SINGAPORE: Oil prices rose Monday in Asian trading as market participants anticipated a jump in fuel demand prompted by a late winter cold snap in the U.S. Northeast, the world’s largest heating oil market.
Light, sweet crude for March delivery rose 5 cents to US$59.07 a barrel on the New York Mercantile Exchange midmorning in Singapore.
The contract on Friday rose US$1.72 to settle at US$59.02 a barrel on colder-than-normal U.S. weather and supply worries driven by a second round of OPEC production cuts.
Oil prices had earlier fallen as low as US$49.90 a barrel after an unseasonably warm January.

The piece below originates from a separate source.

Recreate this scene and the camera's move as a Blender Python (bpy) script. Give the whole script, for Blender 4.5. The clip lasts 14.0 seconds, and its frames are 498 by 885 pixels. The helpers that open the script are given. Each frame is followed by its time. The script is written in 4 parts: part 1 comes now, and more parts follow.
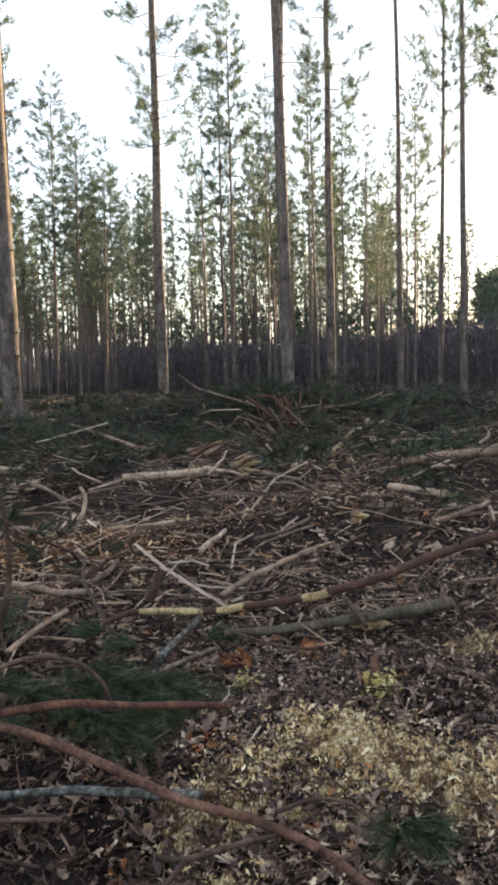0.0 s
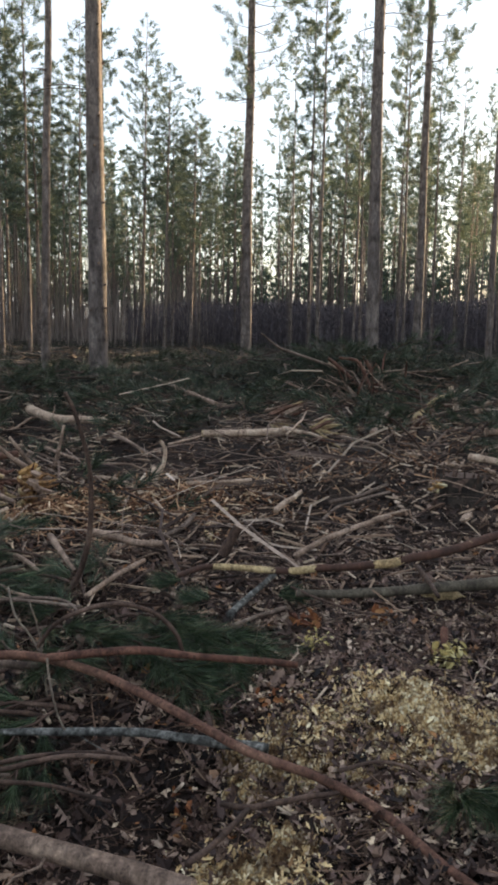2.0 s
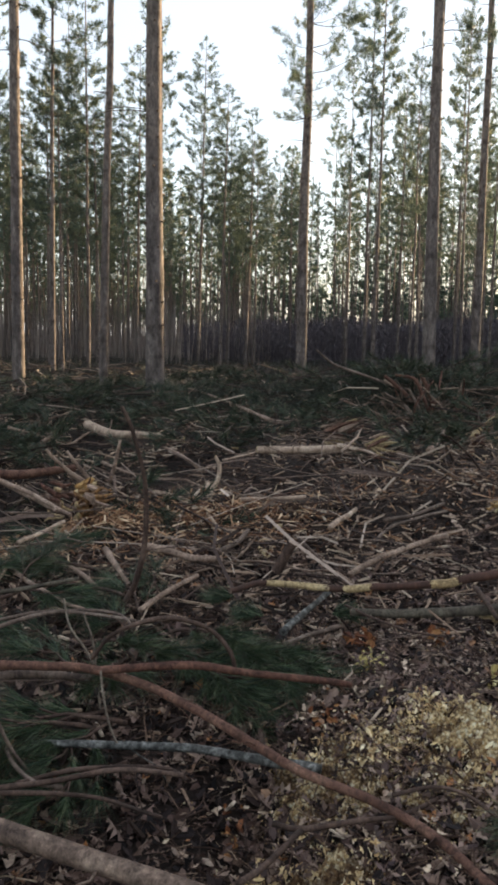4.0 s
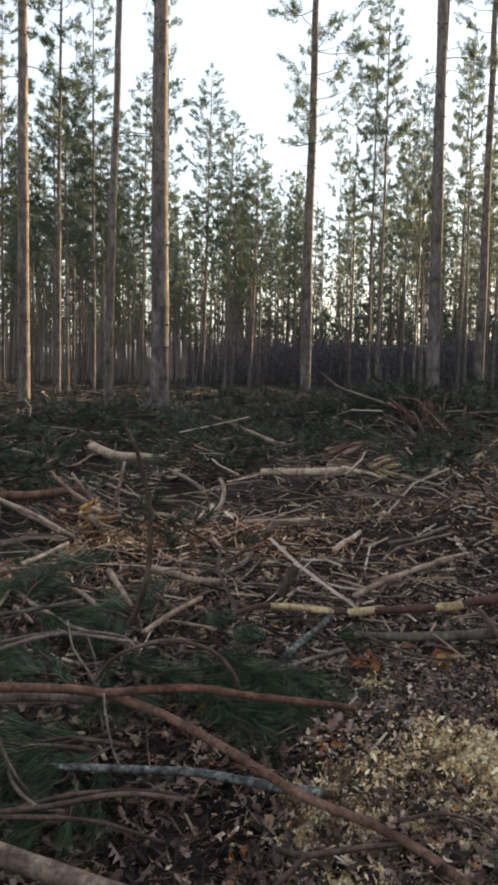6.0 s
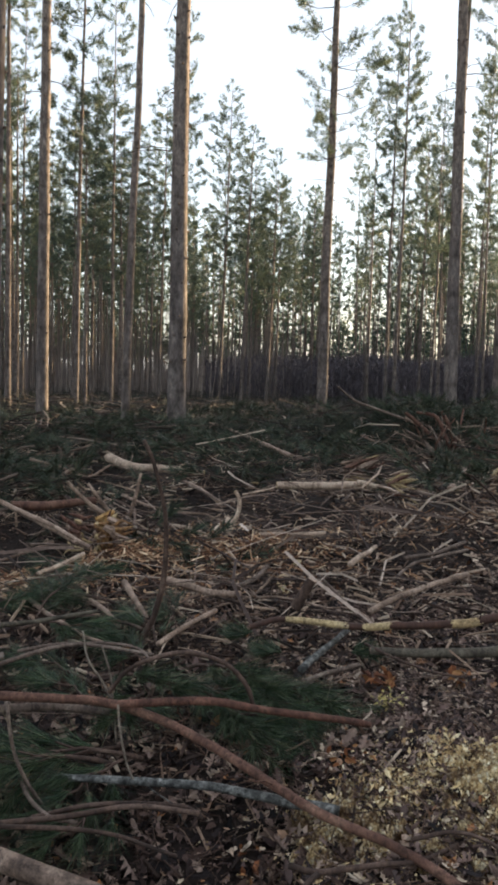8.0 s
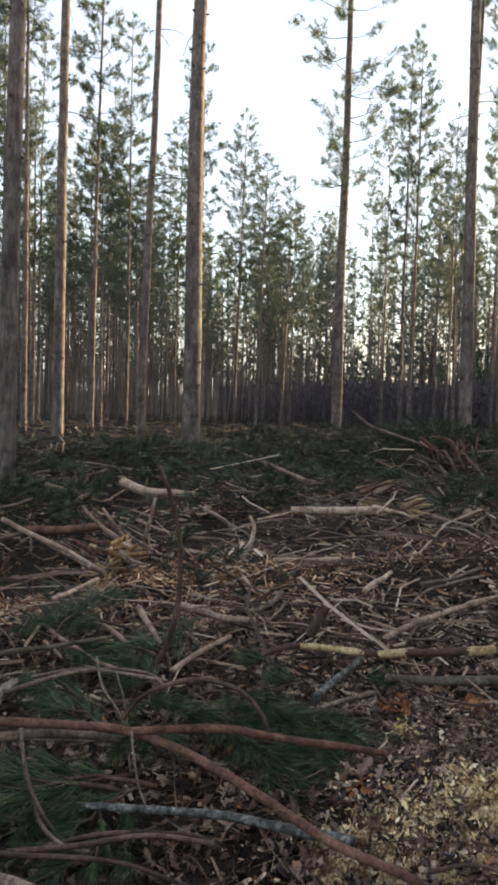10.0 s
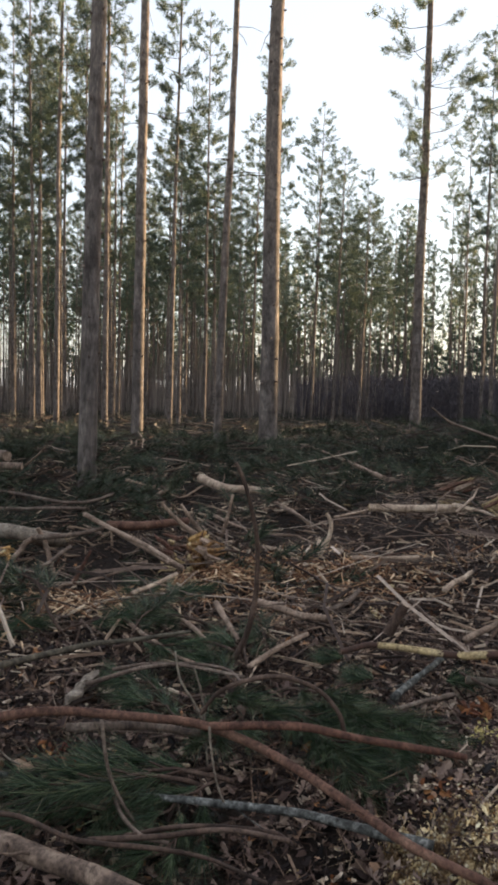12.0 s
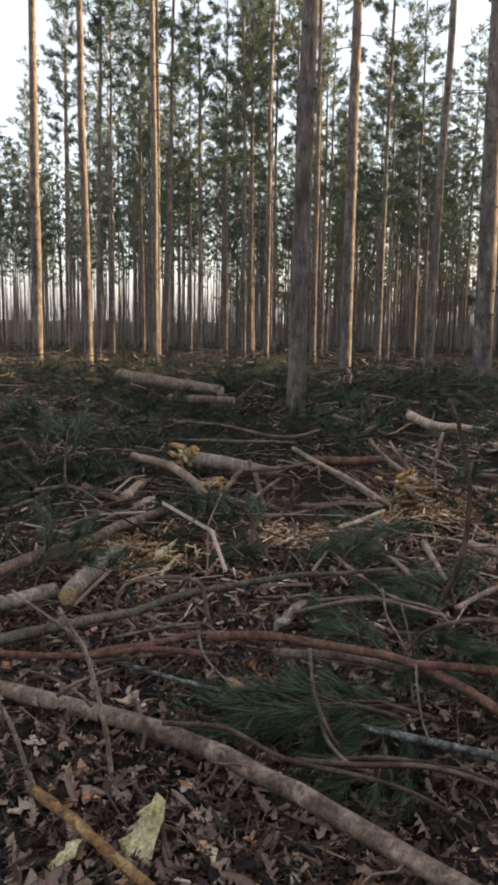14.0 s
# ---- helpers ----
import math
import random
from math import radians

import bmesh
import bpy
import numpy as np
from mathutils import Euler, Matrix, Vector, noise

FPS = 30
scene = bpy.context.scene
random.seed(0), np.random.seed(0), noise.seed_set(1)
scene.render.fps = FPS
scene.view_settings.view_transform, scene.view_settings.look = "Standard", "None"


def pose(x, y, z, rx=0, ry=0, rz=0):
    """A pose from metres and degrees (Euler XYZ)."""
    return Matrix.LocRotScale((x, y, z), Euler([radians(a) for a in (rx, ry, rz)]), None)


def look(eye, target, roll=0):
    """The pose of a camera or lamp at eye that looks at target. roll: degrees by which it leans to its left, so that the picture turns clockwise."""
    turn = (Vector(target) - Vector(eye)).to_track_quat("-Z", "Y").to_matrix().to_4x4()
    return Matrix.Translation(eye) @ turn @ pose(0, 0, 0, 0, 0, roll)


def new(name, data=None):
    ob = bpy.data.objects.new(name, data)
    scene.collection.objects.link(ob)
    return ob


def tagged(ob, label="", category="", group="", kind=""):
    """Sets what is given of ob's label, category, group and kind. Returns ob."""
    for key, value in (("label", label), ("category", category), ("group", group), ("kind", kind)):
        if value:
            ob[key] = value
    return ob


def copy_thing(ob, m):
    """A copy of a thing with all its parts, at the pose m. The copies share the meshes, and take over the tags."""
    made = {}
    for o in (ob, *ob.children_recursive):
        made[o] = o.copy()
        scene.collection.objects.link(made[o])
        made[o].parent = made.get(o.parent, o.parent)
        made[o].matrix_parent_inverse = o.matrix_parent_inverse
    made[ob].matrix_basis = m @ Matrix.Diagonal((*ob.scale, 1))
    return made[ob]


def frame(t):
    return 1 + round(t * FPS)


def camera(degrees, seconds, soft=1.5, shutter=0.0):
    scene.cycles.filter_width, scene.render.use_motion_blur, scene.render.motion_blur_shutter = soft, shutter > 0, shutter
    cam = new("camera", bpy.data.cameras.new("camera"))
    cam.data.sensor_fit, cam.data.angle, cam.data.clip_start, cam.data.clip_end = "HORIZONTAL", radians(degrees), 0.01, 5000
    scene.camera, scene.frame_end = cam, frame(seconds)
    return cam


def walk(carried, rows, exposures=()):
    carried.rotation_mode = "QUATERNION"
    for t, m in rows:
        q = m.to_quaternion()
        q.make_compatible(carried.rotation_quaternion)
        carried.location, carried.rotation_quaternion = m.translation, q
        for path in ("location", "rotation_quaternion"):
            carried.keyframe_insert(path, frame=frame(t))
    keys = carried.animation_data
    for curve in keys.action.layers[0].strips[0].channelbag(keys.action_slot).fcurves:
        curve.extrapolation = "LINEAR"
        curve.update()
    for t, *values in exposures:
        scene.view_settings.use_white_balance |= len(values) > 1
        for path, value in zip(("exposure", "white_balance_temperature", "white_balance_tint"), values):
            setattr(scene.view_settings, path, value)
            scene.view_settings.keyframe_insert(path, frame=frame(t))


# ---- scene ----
PATH = [
    (0, (0.000, 0.000, 1.400), (0.0000, 1.9900, 1.2003), -1.40),
    (0.5, (-0.010, -0.018, 1.409), (0.0381, 1.9679, 1.1782), -0.11),
    (1, (-0.009, -0.023, 1.412), (-0.0022, 1.9592, 1.1488), 0.95),
    (1.5, (-0.008, -0.014, 1.408), (-0.0911, 1.9634, 1.1200), 1.28),
    (2, (-0.011, -0.018, 1.415), (-0.2008, 1.9503, 1.1174), 0.90),
    (2.5, (-0.017, -0.021, 1.417), (-0.3555, 1.9263, 1.1125), 1.35),
    (3, (-0.017, 0.006, 1.401), (-0.3751, 1.9544, 1.1257), 0.85),
    (3.5, (-0.016, -0.000, 1.404), (-0.3339, 1.9564, 1.1396), 0.98),
    (4, (-0.017, -0.006, 1.405), (-0.3391, 1.9506, 1.1473), 0.94),
    (6.5, (-0.018, -0.017, 1.406), (-0.3569, 1.9439, 1.2102), 1.22),
    (7, (-0.019, -0.021, 1.408), (-0.3680, 1.9393, 1.2153), 1.46),
    (7.5, (-0.020, -0.018, 1.406), (-0.3844, 1.9400, 1.2187), 1.57),
    (10, (-0.019, -0.026, 1.412), (-0.4295, 1.9281, 1.2966), 1.55),
    (10.5, (-0.020, -0.022, 1.412), (-0.4969, 1.9165, 1.2855), 1.59),
    (11, (-0.019, -0.014, 1.409), (-0.5115, 1.9199, 1.2752), 1.66),
    (11.5, (-0.016, -0.013, 1.412), (-0.5192, 1.9174, 1.2740), 1.56),
    (12, (-0.019, -0.026, 1.418), (-0.6112, 1.8795, 1.2888), 1.27),
    (12.5, (-0.026, -0.033, 1.426), (-0.7718, 1.8127, 1.2367), 1.23),
    (13, (-0.038, -0.013, 1.411), (-0.8666, 1.7929, 1.1859), 1.43),
    (13.5, (-0.034, -0.021, 1.421), (-0.9531, 1.7368, 1.1637), 1.16),
    (14, (-0.041, -0.010, 1.414), (-1.0795, 1.6737, 1.1207), 0.72),
]
cam = camera(33.9, 14.0, soft=3.4)
EXPOSURES = [(0, 2.3, 6100, 9), (0.5, 2.1, 6100, 9), (1.5, 2.07, 6090, 9), (3, 1.92, 6140, 9), (4, 1.94, 6170, 9), (7.5, 1.99, 6150, 9), (11, 2.02, 6170, 9), (12.5, 1.92, 6370, 11), (14, 2, 6360, 11)]
walk(cam, [(t, look(eye, target, roll)) for t, eye, target, roll in PATH], EXPOSURES)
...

”The market is just looking at the current cold weather in the U.S. and taking long positions” based on it, said Tetsu Emori, chief commodities strategist at Mitsui Bussan Futures in Tokyo.
A cold snap that rushed across the U.S. Northern Plains and Midwest late last week was now affecting the Northeast as well, with below-normal temperatures expected from the Dakotas into New England over the next few days, Accuweather.com reported Sunday.
”Along with the brutal cold will come strong winds, which will make the already frigid temperatures feel even colder,” the forecaster said on its Web site.
Oil prices had also been supported Friday by concerns the two main Nigerian oil workers’ unions would hold a strike this week in protest of rising violence in Africa’s biggest petroleum producer. The planned Monday strike was called off pending a meeting with President Olusegun Obasanjo.
The 20,000-strong blue- and white-collar unions had threatened the work stoppage after an increase in the number of kidnappings and oil-industry attacks across the southern Niger Delta area, where most of crude in Africa’s oil giant is pumped.